§ TASK INSTRUCTIONS: Tell how many lines contain the word "camera". Reply with the number only.
--- Start AVAILABLE DATA ---
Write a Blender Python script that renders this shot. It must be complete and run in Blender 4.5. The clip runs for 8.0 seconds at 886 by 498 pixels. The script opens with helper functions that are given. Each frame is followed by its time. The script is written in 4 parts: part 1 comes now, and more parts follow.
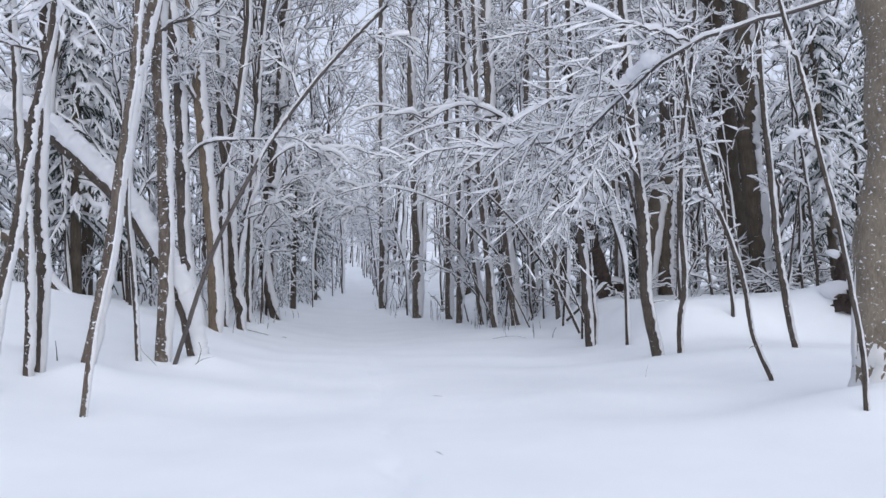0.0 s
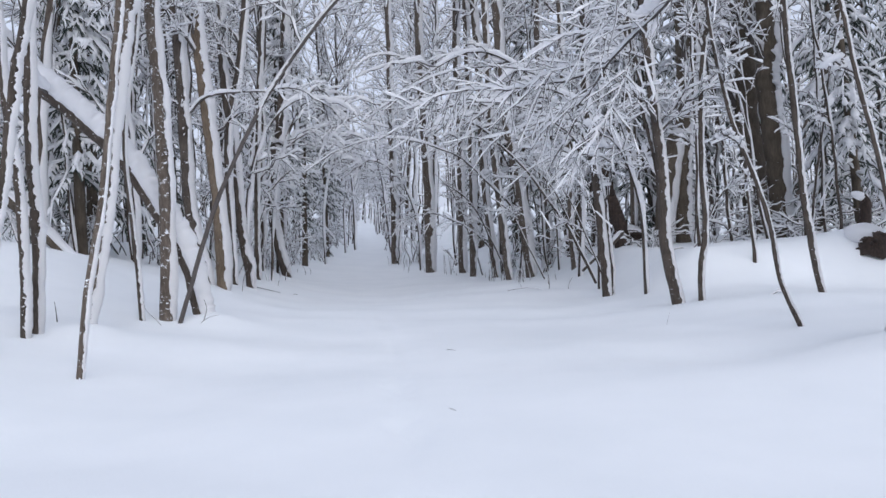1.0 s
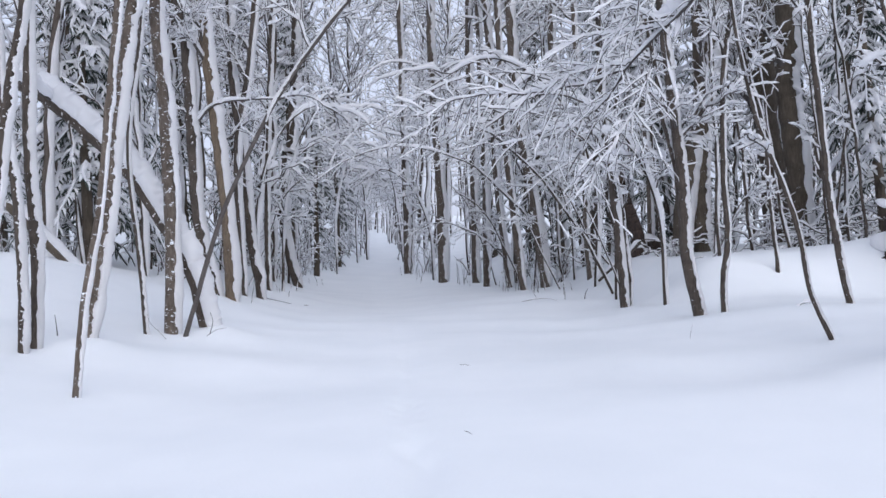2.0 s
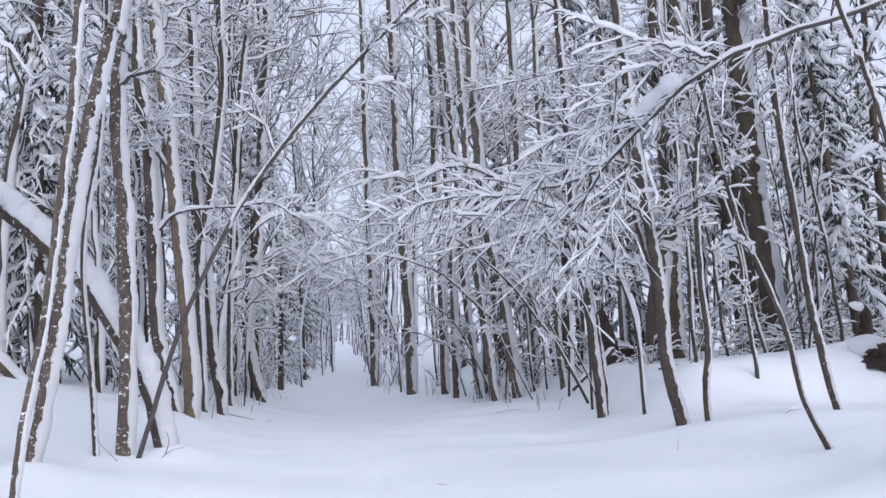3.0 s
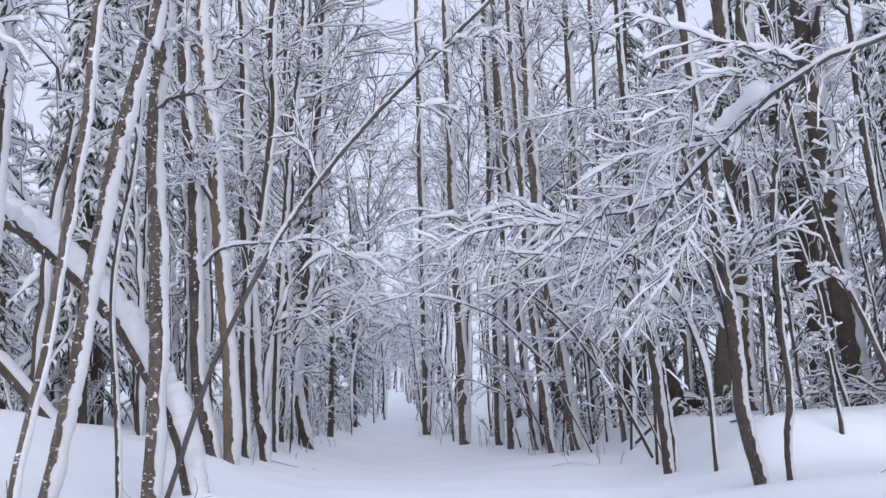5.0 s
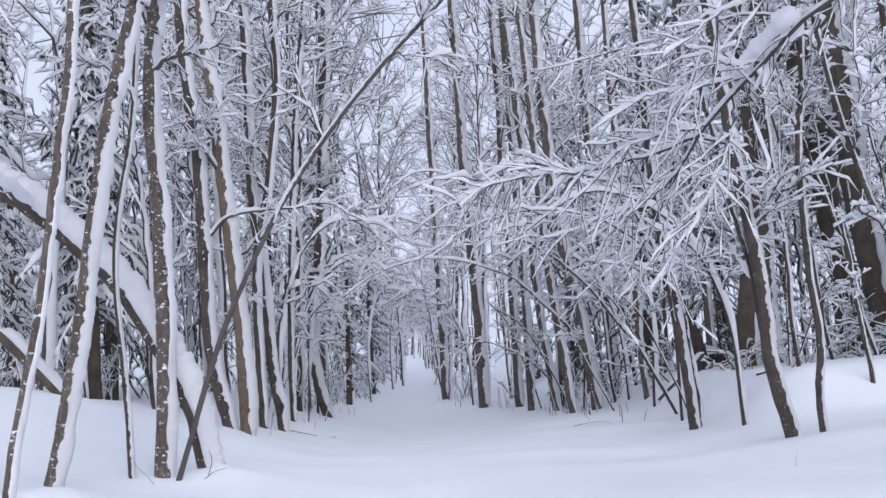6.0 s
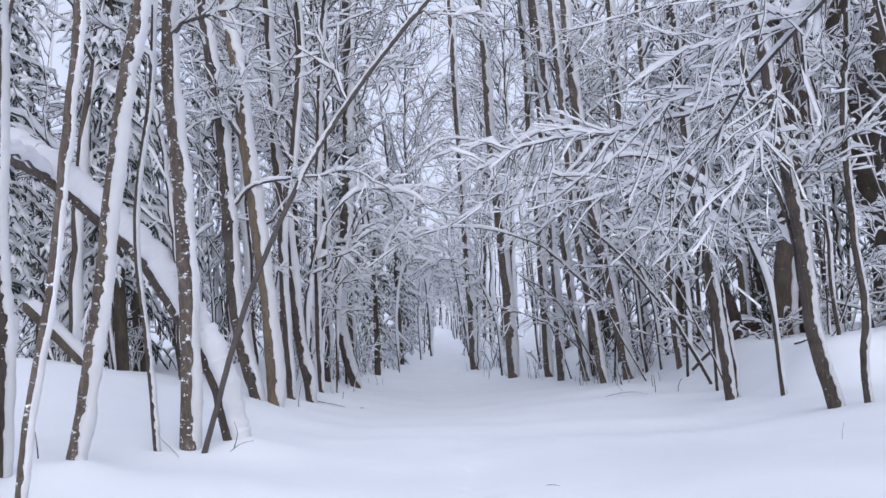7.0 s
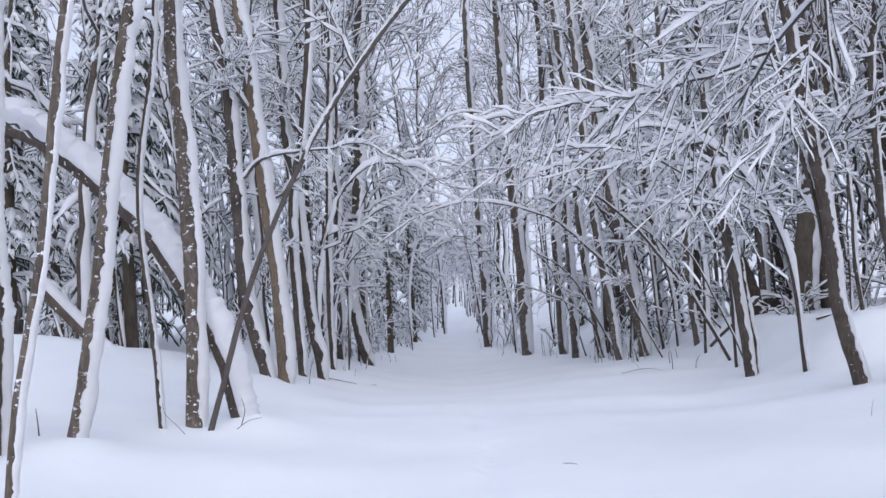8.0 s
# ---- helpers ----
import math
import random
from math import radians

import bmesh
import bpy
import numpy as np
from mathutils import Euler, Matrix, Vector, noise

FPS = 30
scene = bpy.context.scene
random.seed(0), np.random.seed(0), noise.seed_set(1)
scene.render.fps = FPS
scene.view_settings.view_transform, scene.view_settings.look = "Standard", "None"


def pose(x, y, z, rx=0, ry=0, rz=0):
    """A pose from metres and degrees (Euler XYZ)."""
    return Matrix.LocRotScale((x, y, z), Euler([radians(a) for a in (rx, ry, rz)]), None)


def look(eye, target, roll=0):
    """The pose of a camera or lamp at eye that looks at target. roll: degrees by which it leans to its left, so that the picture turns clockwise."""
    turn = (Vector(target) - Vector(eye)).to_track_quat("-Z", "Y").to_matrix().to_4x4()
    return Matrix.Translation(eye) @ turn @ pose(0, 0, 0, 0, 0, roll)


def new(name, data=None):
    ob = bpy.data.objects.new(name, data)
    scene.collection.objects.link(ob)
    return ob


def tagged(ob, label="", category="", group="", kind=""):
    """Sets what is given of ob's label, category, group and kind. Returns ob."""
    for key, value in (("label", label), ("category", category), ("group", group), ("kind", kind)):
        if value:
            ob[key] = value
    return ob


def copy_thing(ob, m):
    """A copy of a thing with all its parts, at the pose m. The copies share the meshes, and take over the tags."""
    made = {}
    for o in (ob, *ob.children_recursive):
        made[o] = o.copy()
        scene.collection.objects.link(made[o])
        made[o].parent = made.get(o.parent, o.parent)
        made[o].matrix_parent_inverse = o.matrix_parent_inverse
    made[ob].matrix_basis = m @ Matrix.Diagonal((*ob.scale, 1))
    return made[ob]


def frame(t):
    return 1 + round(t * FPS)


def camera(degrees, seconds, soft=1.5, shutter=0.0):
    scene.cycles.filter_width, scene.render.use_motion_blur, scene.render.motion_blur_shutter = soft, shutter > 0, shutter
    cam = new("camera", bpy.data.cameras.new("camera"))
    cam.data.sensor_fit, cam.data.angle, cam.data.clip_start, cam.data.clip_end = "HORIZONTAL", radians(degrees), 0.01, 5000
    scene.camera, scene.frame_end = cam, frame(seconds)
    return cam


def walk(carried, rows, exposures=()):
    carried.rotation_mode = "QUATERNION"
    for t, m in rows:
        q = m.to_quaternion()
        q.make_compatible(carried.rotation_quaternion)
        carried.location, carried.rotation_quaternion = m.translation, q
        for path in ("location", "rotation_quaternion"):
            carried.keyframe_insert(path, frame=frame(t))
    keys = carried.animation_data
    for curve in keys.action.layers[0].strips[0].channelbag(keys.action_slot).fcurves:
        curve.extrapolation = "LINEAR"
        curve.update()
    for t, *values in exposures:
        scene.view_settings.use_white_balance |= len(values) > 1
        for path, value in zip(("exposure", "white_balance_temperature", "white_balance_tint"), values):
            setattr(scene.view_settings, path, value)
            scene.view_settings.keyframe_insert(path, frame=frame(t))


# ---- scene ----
# A snowed-in lane through alder and spruce woods, walked slowly on an overcast day.
cam = camera(52.0, 8.0)
PATH = [
    (0, (0.000, 0.000, 1.569), (0.2344, 1.9843, 1.6570), 0.00),
    (0.5, (0.126, 0.288, 1.560), (0.3047, 2.2794, 1.5953), -1.54),
    (1, (0.107, 0.598, 1.485), (0.3112, 2.5871, 1.4755), -1.31),
    (1.2, (-0.004, 0.761, 1.475), (0.3048, 2.7360, 1.4173), -1.44),
    (2.3, (0.180, 1.299, 1.516), (0.3282, 3.2903, 1.6214), -1.50),
    (2.5, (0.077, 1.472, 1.522), (0.2912, 3.4512, 1.7108), -1.38),
    (3, (0.099, 1.747, 1.490), (0.3583, 3.7146, 1.7414), -2.31),
    (3.5, (0.184, 2.098, 1.490), (0.3590, 4.0739, 1.7457), -2.36),
    (4, (0.170, 2.335, 1.481), (0.3108, 4.2975, 1.8411), -0.96),
    (4.5, (0.293, 2.647, 1.460), (0.4388, 4.6084, 1.8233), -1.05),
    (5.8, (0.249, 3.308, 1.386), (0.3480, 5.2767, 1.7259), -2.22),
    (6, (0.310, 3.440, 1.389), (0.4171, 5.4162, 1.6778), -3.21),
    (6.5, (0.412, 3.632, 1.440), (0.4720, 5.6173, 1.6767), -3.35),
    (7, (0.304, 3.871, 1.392), (0.3482, 5.8574, 1.6204), -3.39),
    (7.5, (0.204, 4.098, 1.346), (0.2482, 6.0882, 1.5370), -3.37),
    (8, (0.321, 4.291, 1.342), (0.3330, 6.2825, 1.5254), -3.47),
]
walk(cam, [(t, look(eye, target, roll)) for t, eye, target, roll in PATH], [(0, -0.19, 5930, 10), (1.2, -0.23, 5930, 10), (2.5, -0.1, 5860, 12.5), (4.5, -0.11, 5820, 13.5), (8, -0.12, 5800, 13)])

# fresh snow passes light on many times
scene.cycles.max_bounces, scene.cycles.diffuse_bounces, scene.cycles.transmission_bounces = 16, 14, 14

# ---- light: an overcast winter sky, nearly without shadows ----
SUN_UP, SUN_ROUND = radians(24), radians(172)
world = bpy.data.worlds.new("overcast_sky")
scene.world = world
world.use_nodes = True
wn, wl = world.node_tree.nodes, world.node_tree.links
sky = wn.new("ShaderNodeTexSky")
sky.sky_type, sky.sun_disc, sky.sun_elevation, sky.sun_rotation = "NISHITA", False, SUN_UP, SUN_ROUND
sky.air_density, sky.dust_density, sky.ozone_density = 1.0, 6.0, 1.0
pale = wn.new("ShaderNodeHueSaturation")
pale.inputs["Saturation"].default_value = 0.6
wl.new(sky.outputs[0], pale.inputs["Color"])
cloud = wn.new("ShaderNodeMix")
cloud.data_type = "RGBA"
cloud.inputs[0].default_value = 0.72
cloud.inputs[7].default_value = (6.7, 6.85, 7.7, 1)
wl.new(pale.outputs[0], cloud.inputs[6])
wl.new(cloud.outputs[2], wn["Background"].inputs[0])
wn["Background"].inputs[1].default_value = 0.15

sun = new("sun", bpy.data.lights.new("sun", "SUN"))
sun.data.energy, sun.data.angle, sun.data.color = 1.5, radians(60), (1.0, 0.97, 0.94)
sun.matrix_world = look((60 * math.sin(SUN_ROUND) * math.cos(SUN_UP), 60 * math.cos(SUN_ROUND) * math.cos(SUN_UP), 60 * math.sin(SUN_UP)), (0, 0, 0))

# ---- materials ----
def material(name, rough):
    m = bpy.data.materials.new(name)
    m.use_nodes = True
    n, l = m.node_tree.nodes, m.node_tree.links
    b = n["Principled BSDF"]
    b.inputs["Roughness"].default_value = rough
    return m, n, l, b


def coords(n, l, scale):
    tc, mp = n.new("ShaderNodeTexCoord"), n.new("ShaderNodeMapping")
    mp.inputs["Scale"].default_value = scale
    l.new(tc.outputs["Object"], mp.inputs["Vector"])
    return mp.outputs[0]


def noisy(n, l, vec, scale, detail=4.0, rough=0.55):
    t = n.new("ShaderNodeTexNoise")
    t.inputs["Scale"].default_value, t.inputs["Detail"].default_value, t.inputs["Roughness"].default_value = scale, detail, rough
    l.new(vec, t.inputs["Vector"])
    return t.outputs["Fac"]


def ramp(n, l, fac, stops):
    r = n.new("ShaderNodeValToRGB")
    while len(r.color_ramp.elements) < len(stops):
        r.color_ramp.elements.new(0.5)
    for e, (at, col) in zip(r.color_ramp.elements, stops):
        e.position, e.color = at, (*col, 1)
    l.new(fac, r.inputs[0])
    return r.outputs[0]


def blend(n, l, fac, a, b):
    m = n.new("ShaderNodeMix")
    m.data_type = "RGBA"
    l.new(fac, m.inputs[0])
    l.new(a, m.inputs[6]), l.new(b, m.inputs[7])
    return m.outputs[2]


def relief(n, l, b, height, strength, distance):
    k = n.new("ShaderNodeBump")
    k.inputs["Strength"].default_value, k.inputs["Distance"].default_value = strength, distance
    l.new(height, k.inputs["Height"])
    l.new(k.outputs[0], b.inputs["Normal"])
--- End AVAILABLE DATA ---
§ EXERCISE ANSWER: 5